• **Source data**
»»
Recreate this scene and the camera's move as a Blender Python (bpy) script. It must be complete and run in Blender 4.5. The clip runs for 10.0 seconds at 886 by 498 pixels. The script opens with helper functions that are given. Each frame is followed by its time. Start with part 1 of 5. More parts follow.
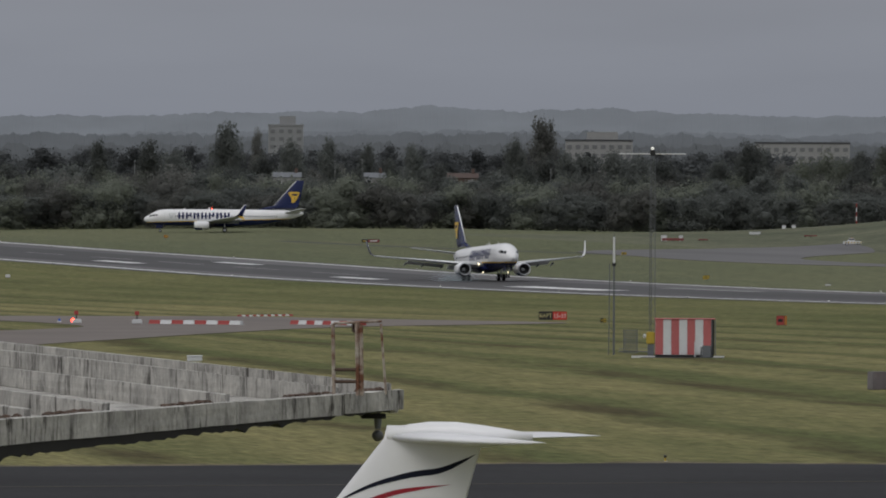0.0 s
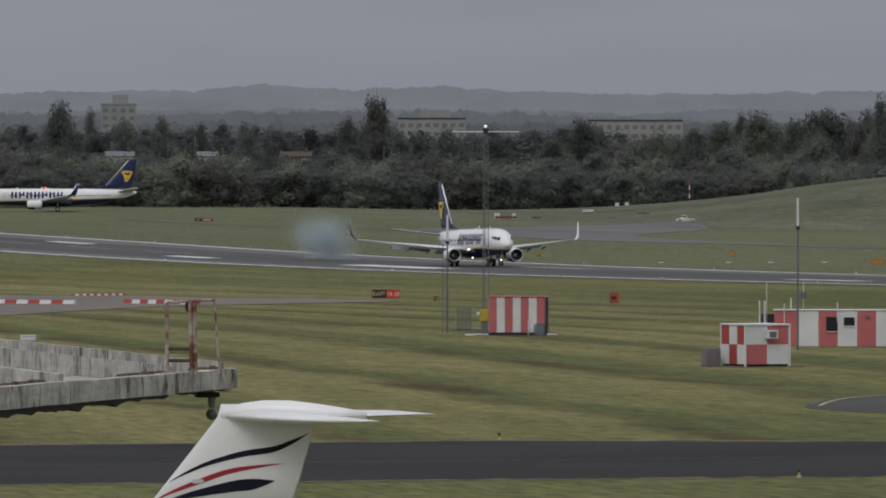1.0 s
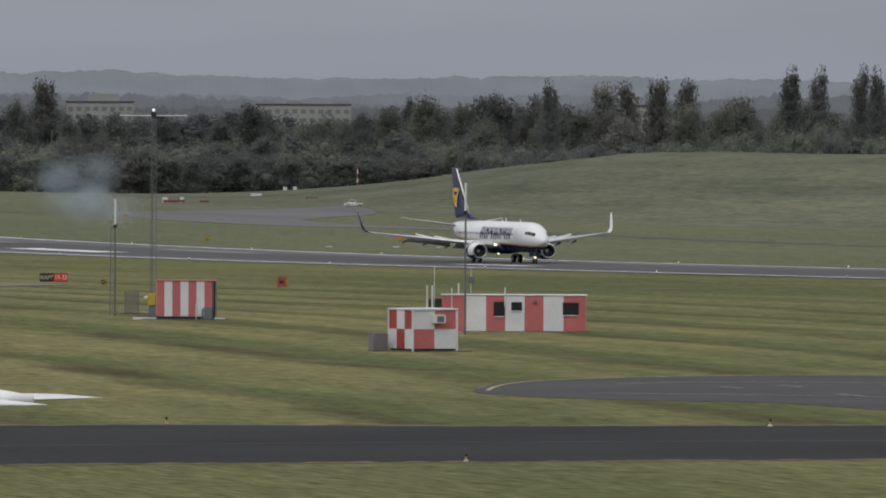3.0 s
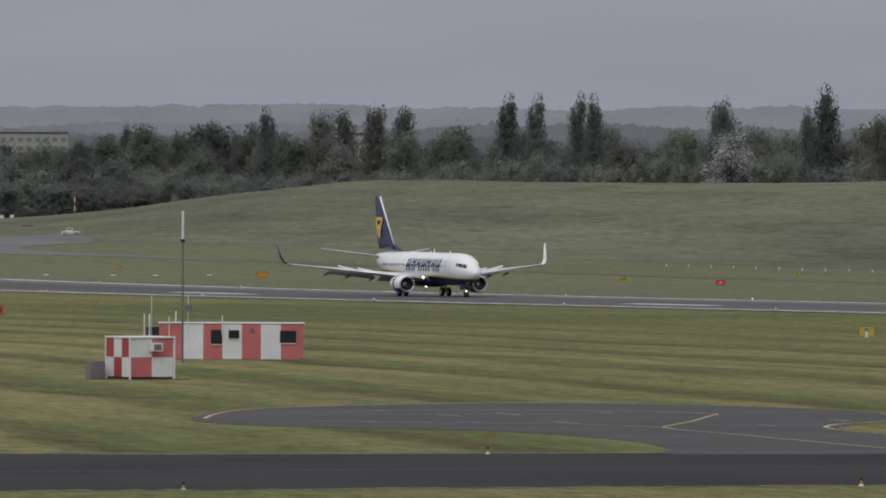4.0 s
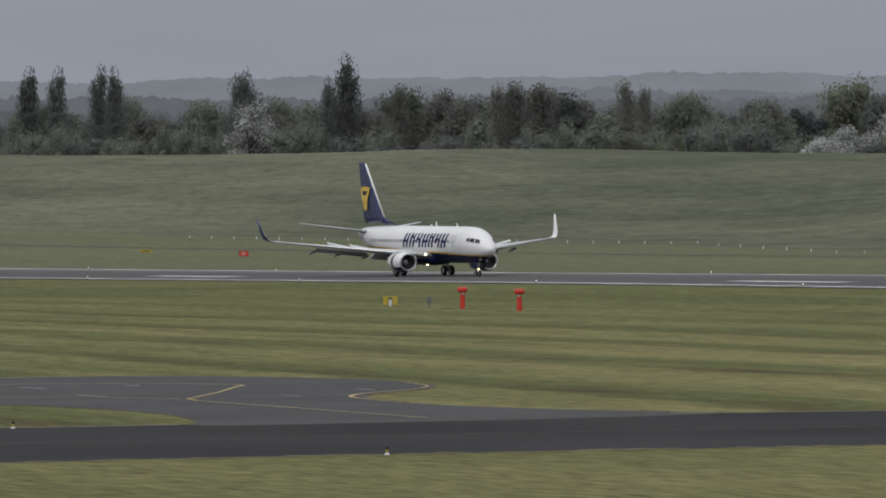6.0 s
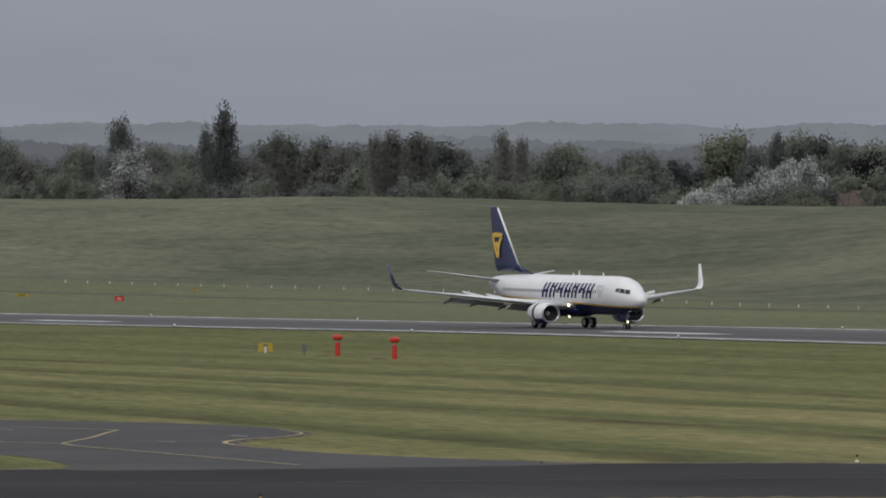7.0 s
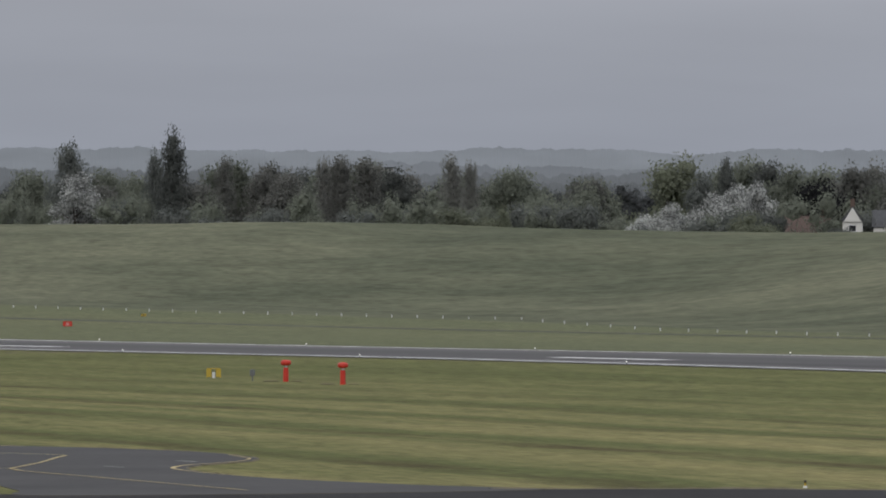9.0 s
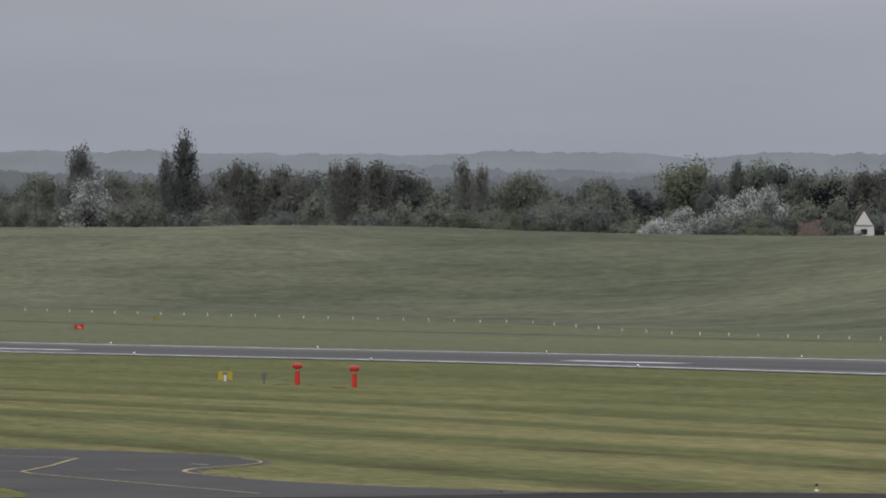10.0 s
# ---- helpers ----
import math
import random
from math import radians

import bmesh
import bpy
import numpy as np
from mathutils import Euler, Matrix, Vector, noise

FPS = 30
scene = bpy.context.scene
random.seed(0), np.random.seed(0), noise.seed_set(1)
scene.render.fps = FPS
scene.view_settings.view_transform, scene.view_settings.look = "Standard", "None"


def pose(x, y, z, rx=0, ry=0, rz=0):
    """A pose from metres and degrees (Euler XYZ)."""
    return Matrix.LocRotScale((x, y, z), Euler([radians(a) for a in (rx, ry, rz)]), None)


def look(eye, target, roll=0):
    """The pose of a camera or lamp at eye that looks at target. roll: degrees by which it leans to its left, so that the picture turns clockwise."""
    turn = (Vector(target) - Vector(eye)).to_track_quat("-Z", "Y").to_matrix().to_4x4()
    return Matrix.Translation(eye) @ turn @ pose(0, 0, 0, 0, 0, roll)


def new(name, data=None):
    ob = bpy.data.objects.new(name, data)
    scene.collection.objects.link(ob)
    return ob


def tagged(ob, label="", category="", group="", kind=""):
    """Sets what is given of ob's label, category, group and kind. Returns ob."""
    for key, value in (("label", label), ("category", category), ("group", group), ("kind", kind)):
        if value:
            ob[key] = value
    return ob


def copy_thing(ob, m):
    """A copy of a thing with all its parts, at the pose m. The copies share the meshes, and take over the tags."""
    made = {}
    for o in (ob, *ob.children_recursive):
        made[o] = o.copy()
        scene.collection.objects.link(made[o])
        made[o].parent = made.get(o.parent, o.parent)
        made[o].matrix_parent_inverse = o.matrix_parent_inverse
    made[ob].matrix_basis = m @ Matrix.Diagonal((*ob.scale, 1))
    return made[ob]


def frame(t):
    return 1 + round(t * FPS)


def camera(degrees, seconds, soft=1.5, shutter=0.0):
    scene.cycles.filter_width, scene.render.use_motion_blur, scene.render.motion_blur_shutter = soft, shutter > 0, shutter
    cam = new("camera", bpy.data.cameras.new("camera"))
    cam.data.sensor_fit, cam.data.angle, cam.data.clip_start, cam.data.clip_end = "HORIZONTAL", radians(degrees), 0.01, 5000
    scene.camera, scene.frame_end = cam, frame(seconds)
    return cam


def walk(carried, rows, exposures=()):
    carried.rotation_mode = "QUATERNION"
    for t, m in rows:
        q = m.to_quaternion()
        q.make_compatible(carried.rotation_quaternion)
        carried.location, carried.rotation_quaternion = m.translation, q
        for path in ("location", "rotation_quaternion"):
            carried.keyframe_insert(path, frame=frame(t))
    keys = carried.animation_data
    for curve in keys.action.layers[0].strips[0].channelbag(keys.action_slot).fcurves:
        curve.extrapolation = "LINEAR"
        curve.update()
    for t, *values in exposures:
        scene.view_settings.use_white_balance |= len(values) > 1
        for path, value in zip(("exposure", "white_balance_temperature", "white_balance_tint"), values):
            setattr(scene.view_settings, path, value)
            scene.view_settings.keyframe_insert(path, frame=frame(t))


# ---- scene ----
««
Starting at the line that contains "setattr(scene.view_settings, path, value)", copy each line exactly through the end of the listing above. Include that first line and the last one, and add nothing.

            setattr(scene.view_settings, path, value)
            scene.view_settings.keyframe_insert(path, frame=frame(t))


# ---- scene ----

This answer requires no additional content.